**Your task:** Reproduce all the material exactly, minus any pictures it holds.

**Source excerpt:**

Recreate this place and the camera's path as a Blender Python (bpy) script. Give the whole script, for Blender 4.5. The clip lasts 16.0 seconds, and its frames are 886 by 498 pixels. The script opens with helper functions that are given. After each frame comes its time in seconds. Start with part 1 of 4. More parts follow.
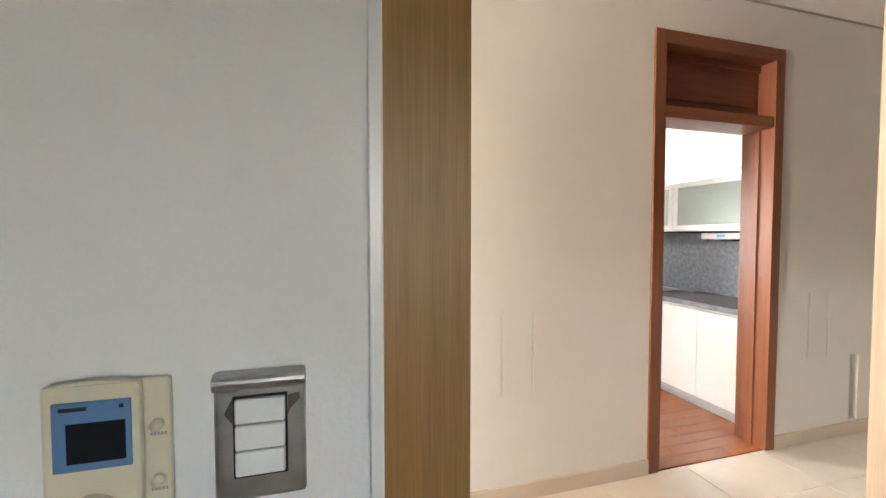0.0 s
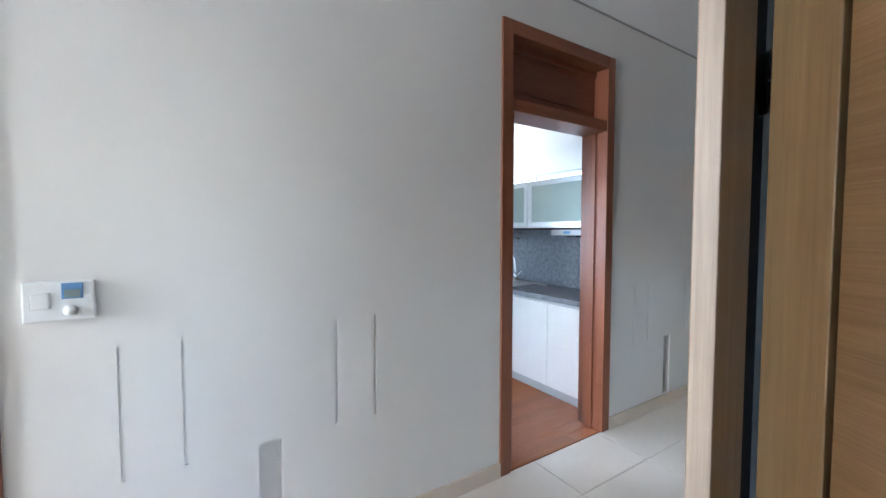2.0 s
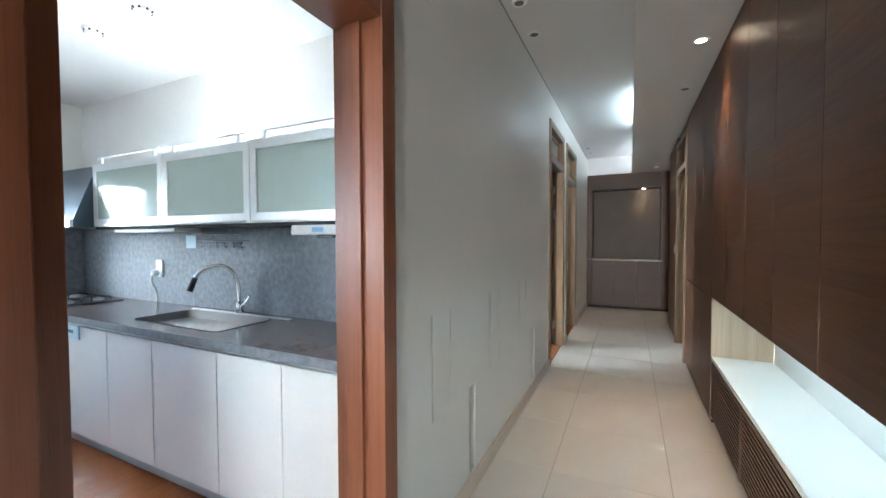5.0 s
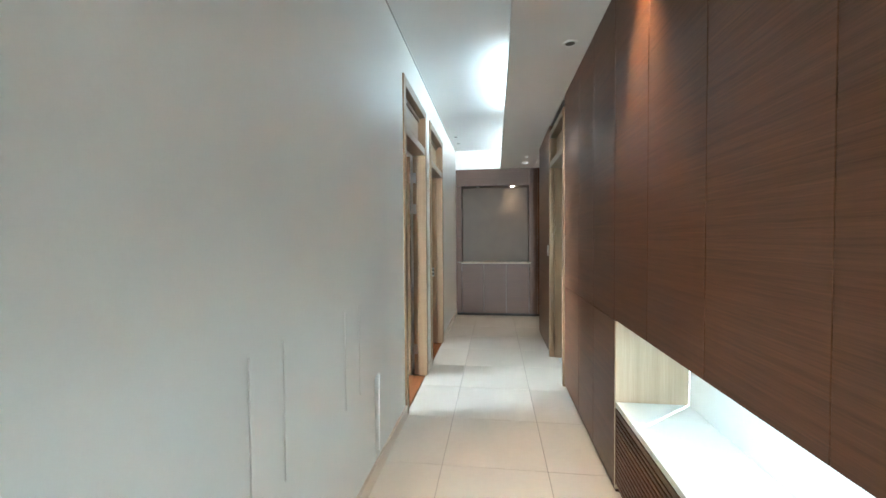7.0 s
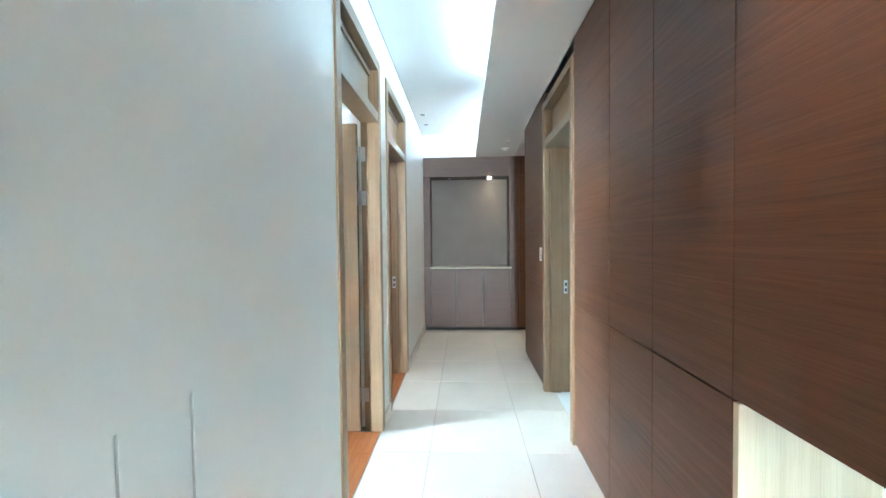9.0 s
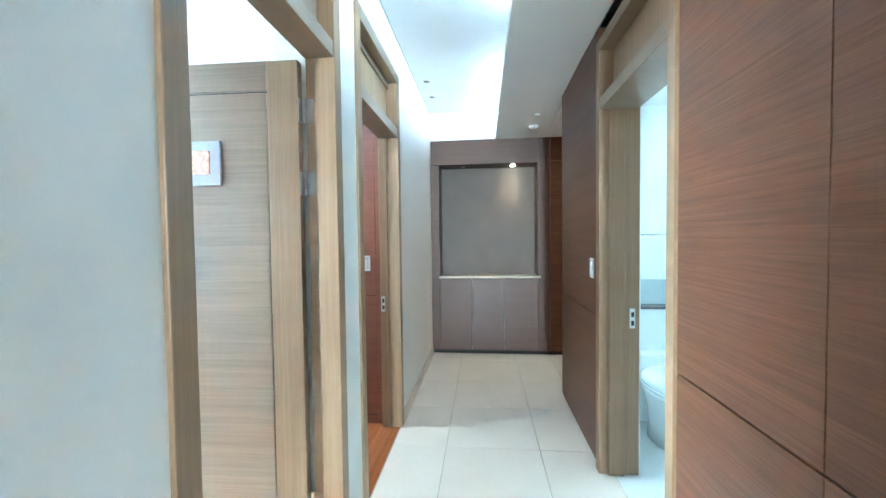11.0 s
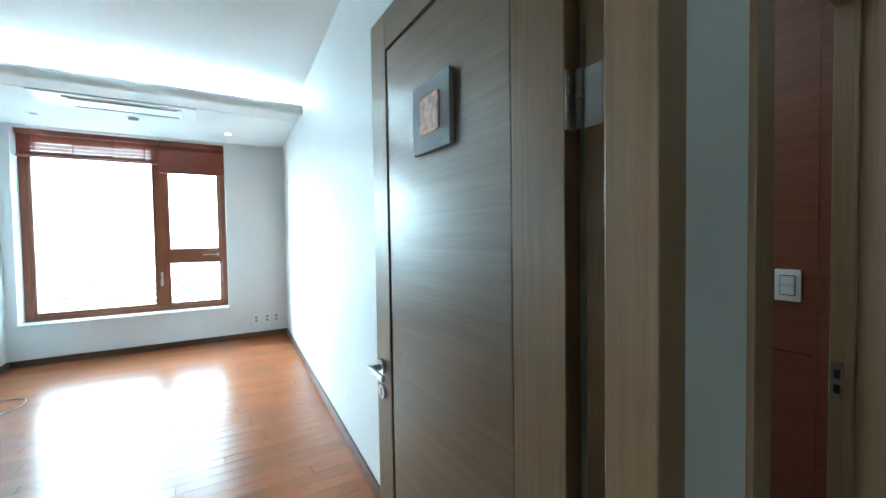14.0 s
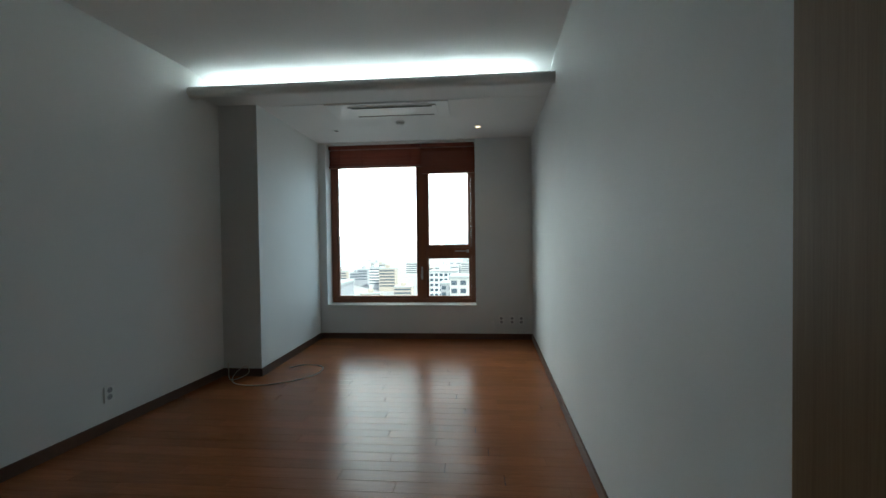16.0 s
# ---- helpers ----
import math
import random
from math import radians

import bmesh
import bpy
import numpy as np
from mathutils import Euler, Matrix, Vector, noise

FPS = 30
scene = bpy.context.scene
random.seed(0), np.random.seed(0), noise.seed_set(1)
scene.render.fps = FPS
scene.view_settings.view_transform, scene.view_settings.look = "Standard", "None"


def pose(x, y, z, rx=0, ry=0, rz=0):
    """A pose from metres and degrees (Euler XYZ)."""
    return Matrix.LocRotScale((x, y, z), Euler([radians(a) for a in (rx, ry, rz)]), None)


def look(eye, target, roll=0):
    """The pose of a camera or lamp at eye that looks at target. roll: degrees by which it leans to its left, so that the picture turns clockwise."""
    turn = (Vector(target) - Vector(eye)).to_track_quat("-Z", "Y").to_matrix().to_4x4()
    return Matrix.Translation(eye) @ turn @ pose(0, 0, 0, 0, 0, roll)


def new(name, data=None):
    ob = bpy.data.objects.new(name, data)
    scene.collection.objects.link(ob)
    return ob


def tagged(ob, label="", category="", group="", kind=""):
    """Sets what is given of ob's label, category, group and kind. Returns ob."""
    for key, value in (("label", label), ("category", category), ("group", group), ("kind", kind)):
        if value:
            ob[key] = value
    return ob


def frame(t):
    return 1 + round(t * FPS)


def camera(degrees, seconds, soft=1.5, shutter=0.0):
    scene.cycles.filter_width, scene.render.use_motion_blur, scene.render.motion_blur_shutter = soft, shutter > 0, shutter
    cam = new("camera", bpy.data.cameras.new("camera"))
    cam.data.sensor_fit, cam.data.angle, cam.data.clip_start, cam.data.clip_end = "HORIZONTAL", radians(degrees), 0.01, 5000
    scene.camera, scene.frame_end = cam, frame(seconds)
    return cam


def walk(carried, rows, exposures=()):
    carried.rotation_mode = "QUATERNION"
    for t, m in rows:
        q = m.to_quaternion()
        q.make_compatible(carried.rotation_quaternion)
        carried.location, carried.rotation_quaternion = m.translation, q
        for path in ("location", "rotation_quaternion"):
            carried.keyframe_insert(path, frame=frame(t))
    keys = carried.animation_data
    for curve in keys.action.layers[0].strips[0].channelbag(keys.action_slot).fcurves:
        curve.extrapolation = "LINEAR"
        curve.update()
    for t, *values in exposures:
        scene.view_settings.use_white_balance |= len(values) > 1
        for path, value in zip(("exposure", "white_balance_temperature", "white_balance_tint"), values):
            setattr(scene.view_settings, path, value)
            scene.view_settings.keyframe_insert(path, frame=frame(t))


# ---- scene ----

**Answer to this exercise:**
Recreate this place and the camera's path as a Blender Python (bpy) script. Give the whole script, for Blender 4.5. The clip lasts 16.0 seconds, and its frames are 886 by 498 pixels. The script opens with helper functions that are given. After each frame comes its time in seconds. Start with part 1 of 4. More parts follow.
0.0 s
2.0 s
5.0 s
7.0 s
9.0 s
11.0 s
14.0 s
16.0 s
# ---- helpers ----
import math
import random
from math import radians

import bmesh
import bpy
import numpy as np
from mathutils import Euler, Matrix, Vector, noise

FPS = 30
scene = bpy.context.scene
random.seed(0), np.random.seed(0), noise.seed_set(1)
scene.render.fps = FPS
scene.view_settings.view_transform, scene.view_settings.look = "Standard", "None"


def pose(x, y, z, rx=0, ry=0, rz=0):
    """A pose from metres and degrees (Euler XYZ)."""
    return Matrix.LocRotScale((x, y, z), Euler([radians(a) for a in (rx, ry, rz)]), None)


def look(eye, target, roll=0):
    """The pose of a camera or lamp at eye that looks at target. roll: degrees by which it leans to its left, so that the picture turns clockwise."""
    turn = (Vector(target) - Vector(eye)).to_track_quat("-Z", "Y").to_matrix().to_4x4()
    return Matrix.Translation(eye) @ turn @ pose(0, 0, 0, 0, 0, roll)


def new(name, data=None):
    ob = bpy.data.objects.new(name, data)
    scene.collection.objects.link(ob)
    return ob


def tagged(ob, label="", category="", group="", kind=""):
    """Sets what is given of ob's label, category, group and kind. Returns ob."""
    for key, value in (("label", label), ("category", category), ("group", group), ("kind", kind)):
        if value:
            ob[key] = value
    return ob


def frame(t):
    return 1 + round(t * FPS)


def camera(degrees, seconds, soft=1.5, shutter=0.0):
    scene.cycles.filter_width, scene.render.use_motion_blur, scene.render.motion_blur_shutter = soft, shutter > 0, shutter
    cam = new("camera", bpy.data.cameras.new("camera"))
    cam.data.sensor_fit, cam.data.angle, cam.data.clip_start, cam.data.clip_end = "HORIZONTAL", radians(degrees), 0.01, 5000
    scene.camera, scene.frame_end = cam, frame(seconds)
    return cam


def walk(carried, rows, exposures=()):
    carried.rotation_mode = "QUATERNION"
    for t, m in rows:
        q = m.to_quaternion()
        q.make_compatible(carried.rotation_quaternion)
        carried.location, carried.rotation_quaternion = m.translation, q
        for path in ("location", "rotation_quaternion"):
            carried.keyframe_insert(path, frame=frame(t))
    keys = carried.animation_data
    for curve in keys.action.layers[0].strips[0].channelbag(keys.action_slot).fcurves:
        curve.extrapolation = "LINEAR"
        curve.update()
    for t, *values in exposures:
        scene.view_settings.use_white_balance |= len(values) > 1
        for path, value in zip(("exposure", "white_balance_temperature", "white_balance_tint"), values):
            setattr(scene.view_settings, path, value)
            scene.view_settings.keyframe_insert(path, frame=frame(t))


# ---- scene ----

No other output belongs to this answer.